The Labor Department is poised to take a closer look at whether investors are protected in company retirement plans that enable employees to go beyond the plan's menu to choose investments.
The department is scheduled to release a request for comment in April on so-called brokerage windows in 401(k) plans. The mechanisms provide a way for workers to select investment vehicles that are not offered offered in the plan.
In 2012, the DOL addressed concerns about brokerage windows in two Field Assistance Bulletins.

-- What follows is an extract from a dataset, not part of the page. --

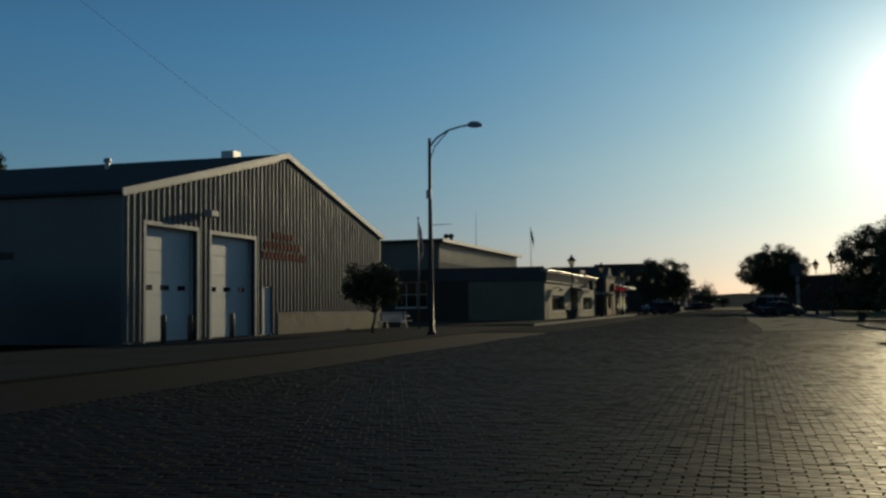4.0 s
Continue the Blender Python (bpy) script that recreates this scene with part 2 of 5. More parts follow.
M = {
    "paver": mat("paver brick", (0.050, 0.029, 0.0145), 0.53, spec=0.12, vary=0.22, grain=9, blot=0.3, bump=0.35, bump_scale=60, island=0.22, obj_vary=0.12),
    "bed": mat("sand and dirt joint", (0.035, 0.029, 0.022), 0.97, spec=0.05, grain=20),
    "concrete": mat("weathered concrete", (0.15, 0.132, 0.097), 0.88, spec=0.1, vary=0.13, grain=11, blot=0.7, bump=0.06, bump_scale=50, obj_vary=0.06),
    # darker concrete for the left-hand paving and the crossing strip
    "walk": mat("darker pavement concrete", (0.075, 0.067, 0.052), 0.9, spec=0.08, vary=0.16, grain=11, blot=0.5, bump=0.08, bump_scale=50, obj_vary=0.1),
    "house_dark": mat("dark brown boards", (0.028, 0.024, 0.02), 0.9, spec=0.1, vary=0.15, bump=0.1),
    # shade on the white house, put into the board colour
    "shade_blue": mat("pale boards with painted shade", (0.13, 0.145, 0.155), 0.8, spec=0.2, vary=0.1, bump=0.1),
    "asphalt": mat("worn asphalt", (0.04, 0.038, 0.036), 0.9, spec=0.1, vary=0.2, grain=8, blot=0.2, bump=0.5, bump_scale=70),
    "curb": mat("kerb concrete", (0.20, 0.185, 0.155), 0.8, spec=0.15, vary=0.18, grain=6, blot=0.6, obj_vary=0.08),
    "grass": mat("lawn", (0.075, 0.10, 0.03), 0.9, spec=0.05, vary=0.25, grain=12, blot=0.4, bump=0.8, bump_scale=80),
    "earth": mat("dry ground and grass", (0.055, 0.055, 0.026), 0.95, spec=0.0, vary=0.25, grain=0.8, blot=0.02, bump=0.5, bump_scale=20),
    "metal_siding": mat("galvanised ribbed siding", (0.17, 0.165, 0.15), 0.55, 0.3, vary=0.1, grain=3, blot=0.3, bump=0.1, stretch=(1, 1, 0.2)),
    "dark_siding": mat("brown ribbed siding", (0.13, 0.12, 0.11), 0.5, 0.2, vary=0.1),
    "roof_metal": mat("weathered roof sheet", (0.06, 0.056, 0.052), 0.8, 0.0, vary=0.15, spec=0.2),
    "roof_tar": mat("tarred roof", (0.07, 0.068, 0.065), 0.9),
    "shingle": mat("dark shingles", (0.085, 0.078, 0.07), 0.85, vary=0.2, grain=10, bump=0.6),
    "cream": mat("cream painted brick", (0.43, 0.355, 0.20), 0.7, vary=0.08, grain=4, blot=0.35, bump=0.3, bump_scale=25, island=0.05),
    "tan_wall": mat("tan rendered block", (0.20, 0.165, 0.11), 0.8, vary=0.1, grain=4, bump=0.3),
    "dark_brick": mat("dark red brick", (0.07, 0.042, 0.032), 0.85, vary=0.18, grain=9, bump=0.5, bump_scale=30, island=0.12),
    "tan_brick": mat("ochre brick", (0.33, 0.19, 0.085), 0.8, vary=0.14, grain=9, bump=0.45, bump_scale=30, island=0.12, obj_vary=0.12),
    "pale_brick": mat("buff brick", (0.55, 0.46, 0.31), 0.8, vary=0.12, grain=8, bump=0.4, bump_scale=30),
    "brown_brick": mat("brown brick", (0.25, 0.16, 0.105), 0.82, vary=0.15, grain=8, bump=0.4, bump_scale=30),
    "row_ochre": mat("sooty ochre brick", (0.20, 0.128, 0.066), 0.85, spec=0.2, vary=0.16, grain=8, bump=0.4, bump_scale=30),
    "row_brown": mat("sooty brown brick", (0.115, 0.078, 0.055), 0.85, spec=0.2, vary=0.16, grain=8, bump=0.4, bump_scale=30),
    "slate": mat("slate grey boards", (0.068, 0.068, 0.066), 0.75, spec=0.25, vary=0.12, grain=5, bump=0.12),
    "white": mat("white paint", (0.78, 0.77, 0.73), 0.55, vary=0.05, grain=5, bump=0.08),
    "cream_trim": mat("cream trim paint", (0.62, 0.58, 0.47), 0.55, vary=0.07, bump=0.08),
    "grey_paint": mat("grey paint", (0.34, 0.35, 0.36), 0.55, vary=0.07, bump=0.1),
    "blue_paint": mat("blue grey paint", (0.22, 0.29, 0.34), 0.55, vary=0.08, bump=0.1),
    "brown_paint": mat("brown paint", (0.12, 0.085, 0.06), 0.6, vary=0.1, bump=0.1),
    "dark_paint": mat("dark paint", (0.035, 0.035, 0.038), 0.5, vary=0.1, bump=0.1),
    "iron": mat("black cast iron", (0.028, 0.028, 0.03), 0.42, 0.4, vary=0.15, bump=0.15),
    "steel": mat("galvanised steel", (0.33, 0.33, 0.33), 0.4, 0.8, vary=0.08, bump=0.05),
    "chrome": mat("chrome", (0.7, 0.7, 0.7), 0.12, 1.0, vary=0.03, bump=0),
    "wood": mat("weathered wood", (0.20, 0.14, 0.09), 0.85, vary=0.2, grain=12, bump=0.4, stretch=(1, 1, 0.15)),
    "sign_wood": mat("carved brown sign board", (0.44, 0.26, 0.12), 0.7, vary=0.15, grain=7, bump=0.2),
    "sign_face": mat("milky sign face", (0.45, 0.44, 0.41), 0.4, vary=0.06, bump=0.03),
    "bark": mat("bark", (0.09, 0.07, 0.05), 0.95, vary=0.25, grain=14, bump=0.9, bump_scale=25, stretch=(1, 1, 0.25)),
    "leaf": leaf_mat("summer leaves", (0.034, 0.050, 0.018), 0.03),
    "leaf_b": leaf_mat("olive leaves", (0.046, 0.056, 0.021), 0.04),
    "leaf_y": leaf_mat("lime leaves", (0.25, 0.30, 0.04)),
    "needle": leaf_mat("spruce needles", (0.02, 0.035, 0.02)),
    "red": mat("red paint", (0.42, 0.03, 0.025), 0.5, vary=0.08, bump=0.05),
    "navy": mat("navy cloth", (0.03, 0.04, 0.12), 0.85, vary=0.1, bump=0.1),
    "cloth_white": mat("white cloth", (0.7, 0.7, 0.68), 0.85, vary=0.05, bump=0.1),
    "cloth_red": mat("red cloth", (0.40, 0.04, 0.04), 0.85, vary=0.08, bump=0.1),
    "tyre": mat("tyre rubber", (0.022, 0.022, 0.022), 0.8, vary=0.1),
    "rim": mat("alloy rim", (0.14, 0.14, 0.145), 0.35, 0.8, vary=0.05, bump=0),
    "plastic": mat("black plastic", (0.03, 0.03, 0.032), 0.5, vary=0.08, bump=0.05),
    "lamp_red": mat("red lens", (0.16, 0.012, 0.012), 0.15, vary=0.05, bump=0),
    "lamp_clear": mat("clear lens", (0.6, 0.6, 0.6), 0.1, vary=0.03, bump=0),
    "plate": mat("plate", (0.28, 0.28, 0.27), 0.4, vary=0.05, bump=0),
    "terracotta": mat("dark planter", (0.07, 0.06, 0.05), 0.8, vary=0.15),
    "hill": mat("wooded hills", (0.045, 0.052, 0.04), 0.95, spec=0.0, vary=0.3, grain=0.05, blot=0.01, bump=0),
    "sign_red": mat("dark red letters", (0.17, 0.02, 0.02), 0.8, spec=0.1, vary=0.08, bump=0.05),
    "led": glow_mat("red diode", (1.0, 0.04, 0.03), 0.8),
    "lantern_glass": leaf_mat("frosted lantern glass", (0.62, 0.58, 0.46), 0.65),
    "panel_grey": mat("weathered grey panel", (0.22, 0.205, 0.17), 0.7, vary=0.15, grain=7, bump=0.1),
    "ochre_paint": mat("ochre sign paint", (0.50, 0.34, 0.10), 0.6, vary=0.12, bump=0.1),
}
M["lantern_glass"].node_tree.nodes["Translucent BSDF"].inputs["Color"].default_value = (0.80, 0.76, 0.68, 1)
clear_pane(M["lantern_glass"])
for k in ("paver", "concrete"):
    M[k].node_tree.nodes["Principled BSDF"].inputs["Specular Tint"].default_value = (1.0, 0.84, 0.6, 1)
# the hills glow faintly, which paints distance haze over them
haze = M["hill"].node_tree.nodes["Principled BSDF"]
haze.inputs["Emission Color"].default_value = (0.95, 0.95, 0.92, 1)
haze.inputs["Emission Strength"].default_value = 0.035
for k in ("paver", "concrete", "walk", "asphalt", "bed", "curb"):
    M[k].node_tree.nodes["Principled BSDF"].inputs["Diffuse Roughness"].default_value = 1.0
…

But the answers to the frequently-asked-questions posed in the documents generated more questions in the financial industry.
The comment solicitation is the first stage in a “rule-making project” that will focus on the “fiduciary obligations and regulatory safeguards” surrounding brokerage windows, according to the DOL, which put the topic on its regulatory agenda for the first time.
“This is potentially the beginning of a regulatory effort on brokerage windows that could be very broad and significant,” said Bradford Campbell, counsel at Drinker Biddle & Reath and a former DOL assistant secretary for the Employee Benefits Security Administration. “It is one of the surprises on the regulatory agenda. They're sticking their toe in the water.”
Plan sponsors are looking for more guidance on the use of brokerage windows, according to Timothy Kennedy, a partner at Montgomery McCracken Walker & Rhoads. There are questions about disclosures as well as whether a registered investment adviser has to be hired to help participants.
“It's a little unclear out there the fiduciary framework for brokerage windows,” Mr. Kennedy said. “Right now, people are doing their best. A more clear process would help plans.”
Harold Anderson, president of Parkshore Wealth Management, supports brokerage windows because they benefit clients who work for companies that provide limited investment options in their 401(k) plans. One large California employer, for instance, doesn't offer emerging market, real estate or small-cap value options.
“It allows the person to go out, especially working with a good adviser, and build a portfolio that's really adapted to their needs and risk tolerance,” Mr. Anderson said. “It's more custom to them.”
The efficacy of brokerage windows depends on who's using them, said Neal Solomon, managing director of WealthPro.
“When you get into something that is self-directed, all the risks and rewards that come with somebody having complete control of their own investment decisions comes into play,” Mr. Solomon said. “The individual participant may or may not be sophisticated as an investor.”
The brokerage windows need to have some kind of safeguards, Mr. Anderson said.
“You don't want people to lose their life savings,” Mr. Anderson said. “I think it's good to have some kind of warning light to say, 'Get an adviser,' or understand that the investment choices you make may not be as good as the investment choices the plan trustees have made on your behalf.”
Brokerage windows are not widespread. In 2012, they were offered in 17.1% of 686 401(k) plans surveyed by the Plan Sponsor Council of America.
“It's more of a niche in the industry,” said Robert Kaplan, national retirement consultant at ING U.S.
The focus on brokerage windows reflects the DOL's concern that plan participants are on their own if they opt to use the mechanism.
“They may make their decisions on emotion rather than investment savvy; that's the Department of Labor's worry,” Mr. Kaplan said.
Even when a brokerage window is included in a retirement plan, its use may be limited. The Employee Benefit Research Institute has included the mechanism in its plan for more than a decade.
“Over all these years, I'm the only one who's used it,” EBRI chief executive Dallas Salisbury said.
But he said that it is an important part of EBRI's retirement program for its employees.
“In a self-directed plan, you should allow individuals to pursue whatever [investment] fits their risk tolerance,” Mr. Salisbury said.